BBVA building logo The BBVA logo is seen atop the bank’s building in Valencia, Spain, on Oct. 4, 2019. (Adobe Stock Photo)
By Newsroom
Apr 1, 2025 5:10 PM

Recent political turmoil in Türkiye has ushered in a new era of risk premiums for Turkish assets, hindering progress in the country’s disinflation program, Spanish banking giant BBVA reported on Tuesday.

Escalating tensions in the country following a corruption probe targeting Istanbul Mayor Ekrem Imamoglu on Mar. 19 triggered a market downturn in Türkiye, marked by major sell-offs, exits from the Turkish lira, and a demand for foreign currencies.

Emphasizing that the swift measures taken by the Central Bank of the Republic of Türkiye (CBRT) and the Treasury prevented a deeper sell-off, the report noted that additional measures could be introduced in the coming period.

“If political tensions ease in the near future and investor sentiment toward Türkiye normalizes, a return to the previous narrative may be possible,” wrote Tufan Comert, BBVA’s Türkiye markets analyst, in the Türkiye Market Outlook report.

“However, current developments have placed Türkiye on a different timeline. The narrative remains the same, but it is now unfolding under more challenging macroeconomic and financial conditions.”

‘Return to previous conditions will take time’

Based on meetings with 25 investors last week, Comert concluded that much of the damage in Turkish markets has already been done. From this point forward, assets are expected to be priced under a new macroeconomic framework, he added.

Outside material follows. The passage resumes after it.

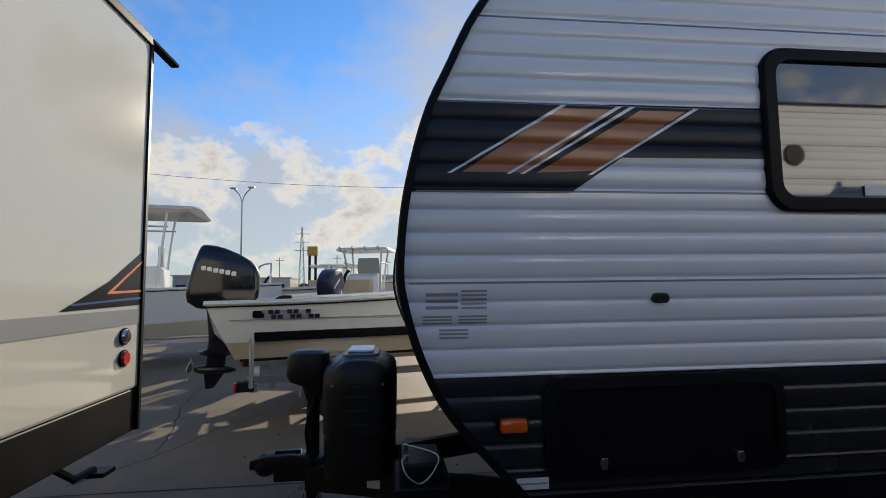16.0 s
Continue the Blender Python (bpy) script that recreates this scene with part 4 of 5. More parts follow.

The report emphasized that even if political tensions subside in the coming period, a full return to previous market conditions will take time.

Although the initial shockwaves in Türkiye may be fading, ongoing political uncertainty will likely continue to pressure the markets. As a result, investors are expected to demand higher risk premiums in the short term, the report predicted.